The most important thing I’m looking for is a sense of professionalism. Robert Martin and many other computer scientists have described issues with how many programmers are seen by upper management and society at large and in turn see themselves. I want to act and therefore be treated as a professional. My contribution is ethical and honest working practices, high quality output, and full disclosure of any issues with my work. My employer’s contribution must be appropriate tools and training and an environment where such attitudes are supported and rewarded.
And, yes, the most important thing is making a lot of money. I have a lot of things I want to do that require moderate capital investment. Furthermore, making and saving extra money in my twenties will have a compounding reducing effect on the time it will take for me to achieve financial independence. I will not deny a component of materialism either.
(Credit where it’s due to The Most Important Thing by Howard Marks. See, I can reference famous books as well.)
This list will differ from person to person, but I would be surprised if anyone specifically avoids anything on this list. It is critical to understand what you want and need in a workplace, and that understanding will only come from experience.
Part 2: How to Get a Good Job
To read the second part, please join my professional service club for a special introductory rate of $19.99 for the first two months!
Haha, just a bit of harmless content-marketing humor for you there. The first step in getting a good job is realizing how many there are. In my field, they are innumerable, but for college students generally free from geographic constraints they should be numerous in most fields. Every big-name company has its handful of competitors and scores of suppliers and subcontractors. Every hip startup and indie publisher is landlocked by similar enterprises. There are millions of people working jobs that regularly meet every requirement on their list, and you can be one of them.
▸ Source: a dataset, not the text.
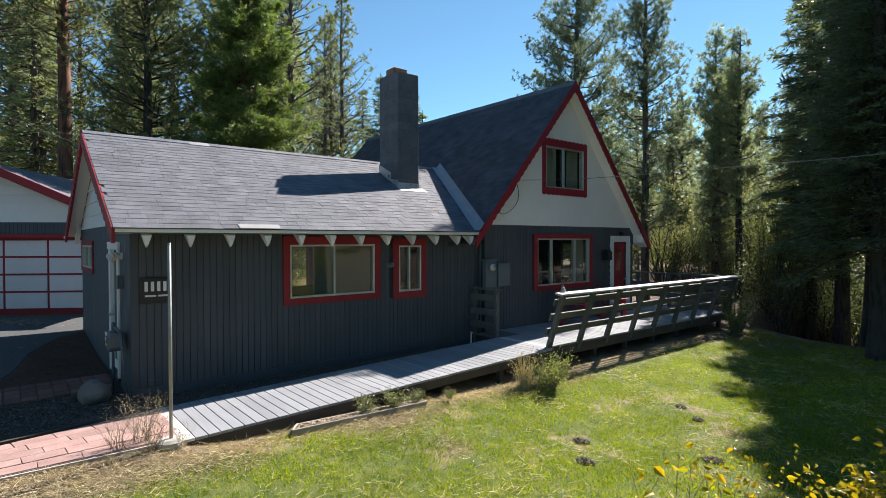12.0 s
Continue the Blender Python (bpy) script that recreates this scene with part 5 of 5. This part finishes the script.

The second step is to apply for every good job you see until you get one. This should require no more than a hundred job applications, which after the first ten should take only minutes each. There is a wealth of information online about how to do it properly in your chosen field, but in every industry it comes down to statistics and luck at the junior levels. It is important during this application stage to never compromise on your list of essential attributes in a job and company. The third step is not getting your soul crushed by the second step. The fourth step is figuring out how to recover from failing at the third step. “Hope fatigue” is a real issue in applications of all kinds, the cycle of attempt and rejection buffets the spirit. The fifth step, interviewing and closing an offer, brings you back to the domain of career services centers and pithy blog posts by people who make ludicrous sums (or often nothing at all) as “management consultants.”
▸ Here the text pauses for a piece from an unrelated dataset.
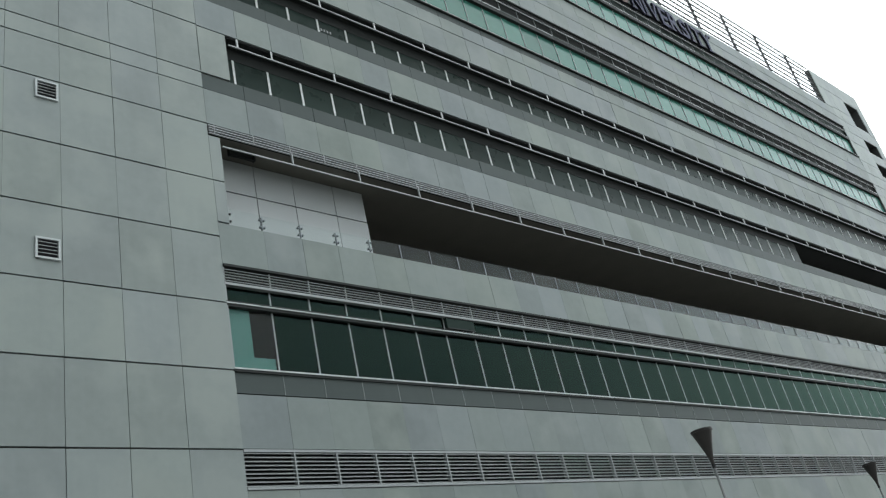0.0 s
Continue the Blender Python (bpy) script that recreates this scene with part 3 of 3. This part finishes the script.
def right_panes(z0, z1, mat, cols=COLS):
    for a, b in zip(cols, cols[1:]):
        block("pane", tower, a + 0.025, b - 0.025, TY - 0.01, TY + 0.03, z0, z1, mat)


def left_panes(z0, z1, mat, name="pane"):
    for (xa, ya), (xb, yb) in zip(OUT, OUT[1:]):
        g = 0.022
        part(name, sweep([(xa - g, ya), (xb + g, yb), (xb + g, yb + 0.04), (xa - g, ya + 0.04)], z0, z1), mat, tower)


def spandrel(z0, z1, left_too=True):
    for a, b in zip(COLS, COLS[1:]):
        block("spandrel", tower, a + 0.025, b - 0.025, TY, TY + 0.05, z0, z1, M_BLUE)
    if left_too:
        part("spandrel", sweep([(x, y + 0.01) for x, y in OUT] + [(x, y + 0.06) for x, y in OUT][::-1], z0, z1), M_SPAN, tower)


for k, za in enumerate(A):
    for d in (0.0, 0.56, 1.08):
        fin(za - d)
    spandrel(za - 1.08, za, False)
    part("spandrel", sweep([(x, y + 0.01) for x, y in OUT] + [(x, y + 0.06) for x, y in OUT][::-1], za - 0.56, za), M_SPAN, tower)
    left_panes(za - 1.07, za - 0.70, M_WPAN, "white_panel")
    if k:
        zb = B[k - 1]
        right_panes(zb + 0.02, za - 1.22, M_BLUE)
        left_panes(zb + 0.02, za - 1.22, M_WPAN, "white_panel")
        for d in (0.0, 0.54, 1.10):
            fin(zb - d)
        spandrel(zb - 1.10, zb)
        right_panes(A[k - 1] + 0.02, zb - 1.25, M_BLUE)
        left_panes(A[k - 1] + 0.02, zb - 1.25, M_BLUE)
# plant floors lower down: louvres, then plain glazing
for top in (18.32, 11.95, 5.6):
    spandrel(top - 2.0, top - 0.02)
    for d in (0.0, 1.04, 1.42, 2.0):
        fin(top - d)
    for k in range(7):
        fin(top - 0.16 - 0.125 * k, deep=0.088, high=0.06)
for z0, z1 in ((18.34, 19.57), (14.3, 16.15), (11.97, 13.0), (7.95, 9.75), (5.62, 6.7), (0.3, 3.4)):
    right_panes(z0, z1, M_BLUE)
    left_panes(z0, z1, M_BLUE if z0 not in (18.34, 11.97) else M_WPAN)
for za in (14.27, 7.93):
    spandrel(za - 1.14, za)
    for d in (0.0, 0.59, 1.14):
        fin(za - d)
part("corner_trim", boxes((-0.45, -0.34, TY - 0.48, TY + 0.02, 0, 92)), M_FIN, tower)
part("end_wall", boxes((TX, TX + 0.15, TY - 0.05, TY + 20, 0, 92)), M_SPAN, tower)


# ---------------------------------------------------------------- street lamps
def street_lamp(x, y):
    lamp = thing("street_lamp", "slim street lamp with a dark conical shade, unlit", "street lamp", group="lamps along the pavement", at=(x, y, -0.02))
    part("pole", tube(bmesh.new(), 0, 0, 0.0, 4.45, 0.045, 0.024), M_POLE, lamp, "thin grey metal pole", True)
    part("base", tube(bmesh.new(), 0, 0, 0.0, 0.35, 0.11, 0.09), M_POLE, lamp)
    bm = bmesh.new()
    for z0, z1, r0, r1 in ((4.40, 4.50, 0.030, 0.040), (4.50, 4.66, 0.040, 0.078), (4.66, 4.86, 0.078, 0.140), (4.86, 5.04, 0.140, 0.198)):
        tube(bm, 0, 0, z0, z1, r0, r1, 24)
    part("shade", bm, M_LAMP, lamp, "dark bronze cone")
    part("socket", tube(bmesh.new(), 0, 0, 4.34, 4.42, 0.034, 0.034, 16), M_DARK, lamp)
    part("rim", tube(bmesh.new(), 0, 0, 5.04, 5.085, 0.210, 0.214, 24), M_LAMP, lamp)
    return lamp


first_lamp = street_lamp(15.2, -7.35)
copy_thing(first_lamp, pose(28.0, -5.1, 0.03))

# ---------------------------------------------------------------- cladding panels, the many pieces last
LX = [X0, 4.76, 5.96, 7.19, 8.42, X1]
panels(wall_block, LX, ROWS)
for k in range(len(ROWS) - 1):                      # the block's side, two panels deep
    for y0, y1 in ((0.05, 1.05), (1.05, 2.05)):
        block("panel", wall_block, X0, X0 + 0.045, y0 + VGAP, y1 - VGAP, ROWS[k] + HGAP, ROWS[k + 1] - HGAP, M_PANEL)
block("coping", wall_block, X0 - 0.01, X1, -0.02, 0.4, 37.77, 37.80, M_ALU)
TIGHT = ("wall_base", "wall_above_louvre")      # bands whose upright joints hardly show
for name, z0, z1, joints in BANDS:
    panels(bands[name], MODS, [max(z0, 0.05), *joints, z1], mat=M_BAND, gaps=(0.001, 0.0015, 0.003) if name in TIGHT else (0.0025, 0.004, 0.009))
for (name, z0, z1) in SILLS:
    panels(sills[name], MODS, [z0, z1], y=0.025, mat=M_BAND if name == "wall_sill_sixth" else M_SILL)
    if name == "wall_sill_first":
        for x in MODS[1:-1]:
            block("joint_cover", sills[name], x - 0.005, x + 0.005, 0.018, 0.028, z0 + 0.03, z1 - 0.03, M_ALU)
for nm, z0, z1 in (("wall_jamb_third", 17.53, 19.2), ("wall_jamb_fourth", 20.87, 22.3)):
    panels(bpy.data.objects[nm], [X1, 10.54], [z0, z1])
panels(jamb, [X1, 9.99], [12.85, 14.07, 15.46])
panels(infill, [9.99, 10.35, 11.61, 12.87, 14.29, INF], [12.86, 14.64, 15.70], y=1.10, mat=M_LIGHT, gaps=(0.009, 0.012))
RX = [X2, 64.1, 65.25, 66.4, 67.65, 68.9, X3]
panels(wall_right, RX, ROWS[:-2] + [37.45], holes=[(66.4, 68.9, a - 0.3, b + 0.3) for a, b in ENDWIN])
for z0, z1 in zip(stack[::2], stack[1::2]):
    panels(wall_right, [66.4, 67.65, 68.9], [z0 + 0.02, z1], y=0.004)
panels(wall_right_top, [61.8, X2], [34.14, 36.07, 37.45])
CX = [2.5, 3.04, X0 + 0.12]
panels(column, CX, [z for z in COL_ROWS if z <= 32.62], y=2.0)
panels(head, [1.57, 3.04, X0 + 0.12], [32.66, 33.3, 34.33, 36.1, 37.15], y=1.996)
Finally, a word on salary negotiation. After this long cycle, you will be tempted to take whatever they give you then keep your head down for years before asking for more. Even at junior levels, no reasonable employer will get mad with you for having a calm and professional discussion about the value of your skills at the end of a successful job application or the merits of your contributions after six months or a year of work. They might say no, but often don’t. Remember, a business will offer you the minimum amount of money they think you will say yes to. In my three-year career I have thus far increased my total earnings by at least ten percent through a few brief negotiations and there’s no reason that you cannot do the same. As raises, promotions, and new jobs often base compensation off of your previous earnings, a small increase now can have compounding lifetime effects.
Thanks for sticking with me and best of luck in your professional endeavors.